#### WHAT TO WORK ON
In your copy, include every line of the listing below exactly but none of the pictures.

───── SUPPLIED MATERIAL

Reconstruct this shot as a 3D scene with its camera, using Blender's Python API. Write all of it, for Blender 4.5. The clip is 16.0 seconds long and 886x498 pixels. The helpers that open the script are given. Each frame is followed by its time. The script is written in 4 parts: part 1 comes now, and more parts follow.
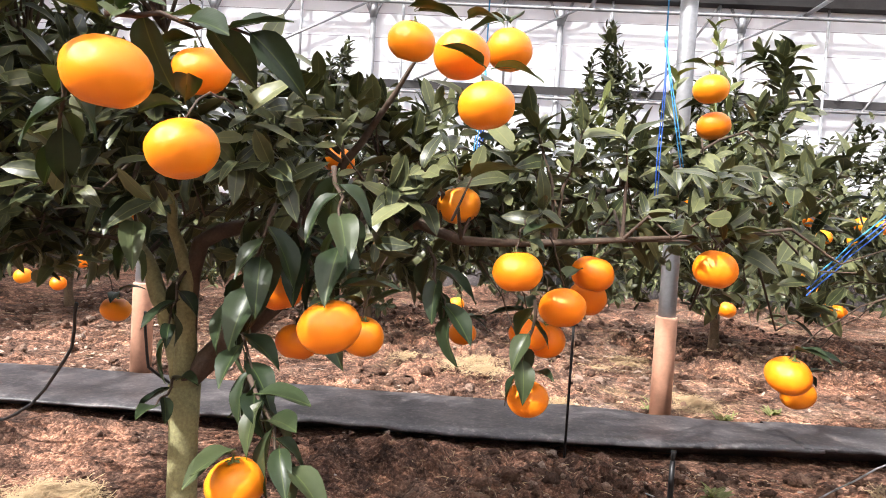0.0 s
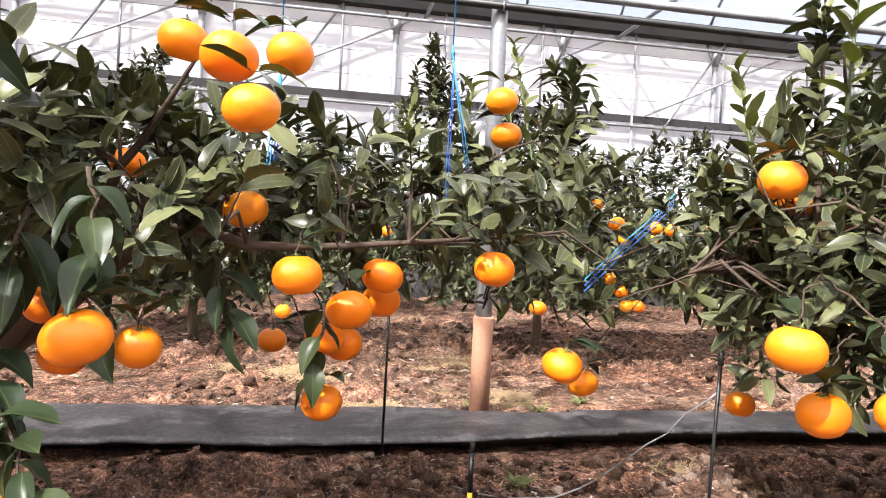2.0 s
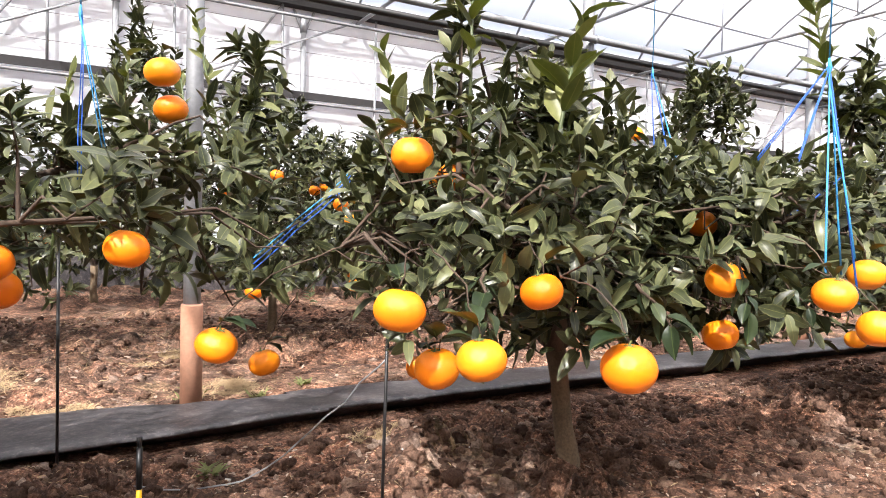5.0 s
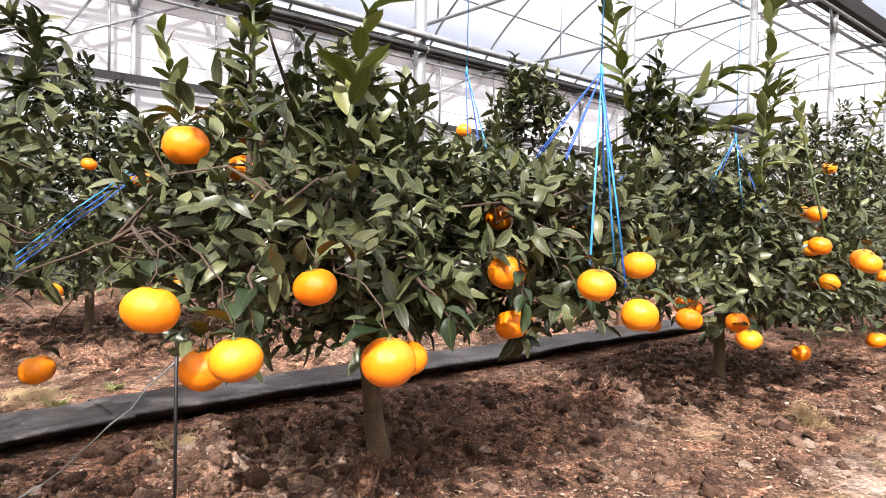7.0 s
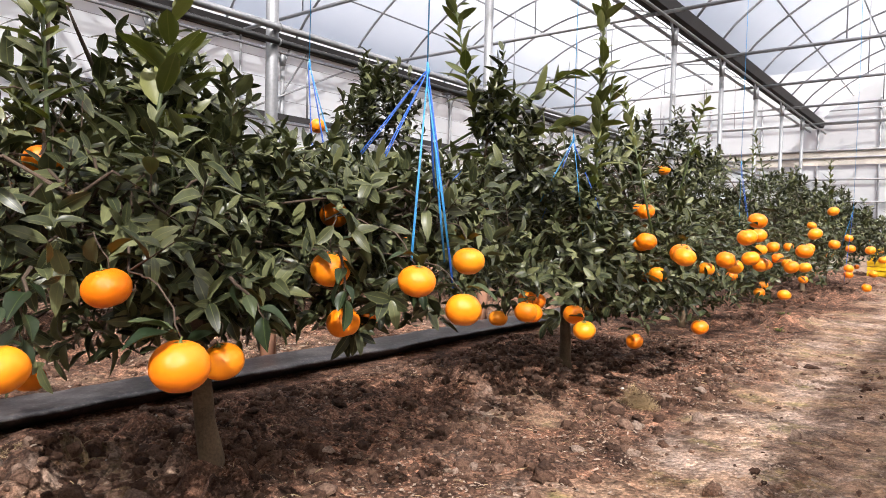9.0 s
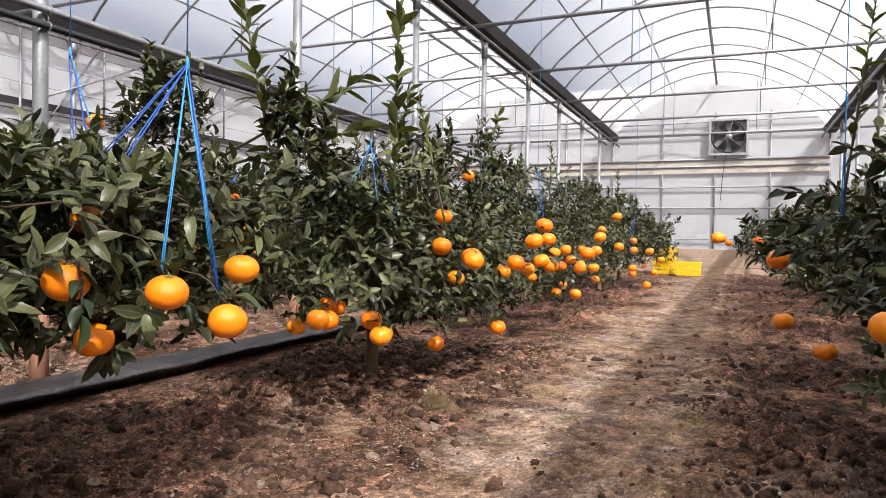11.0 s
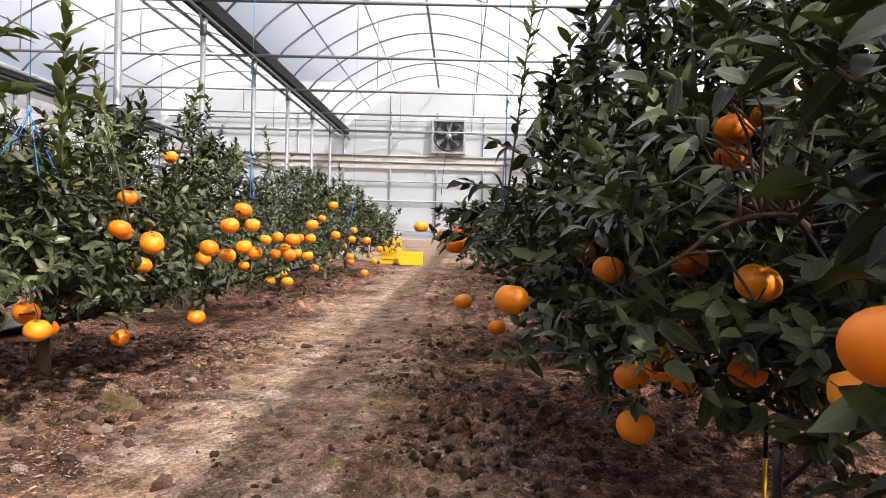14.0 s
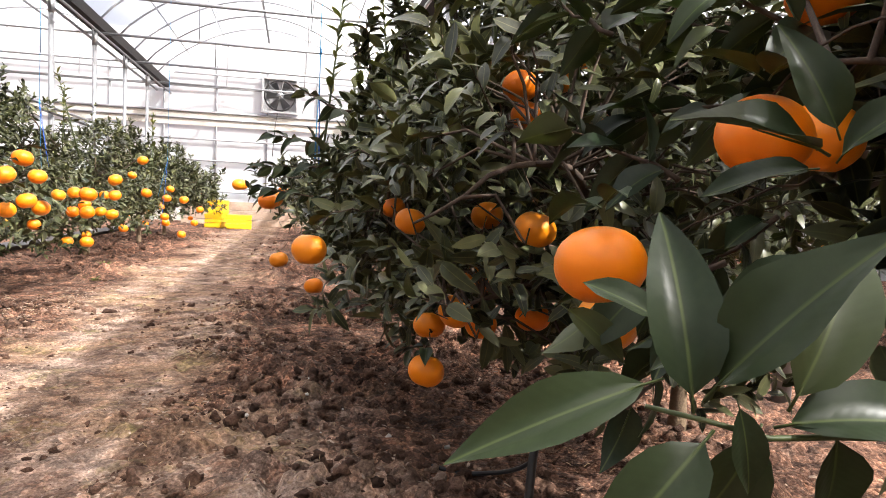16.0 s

──────────

#### TASK RESULT
Reconstruct this shot as a 3D scene with its camera, using Blender's Python API. Write all of it, for Blender 4.5. The clip is 16.0 seconds long and 886x498 pixels. The helpers that open the script are given. Each frame is followed by its time. The script is written in 4 parts: part 1 comes now, and more parts follow.
0.0 s
2.0 s
5.0 s
7.0 s
9.0 s
11.0 s
14.0 s
16.0 s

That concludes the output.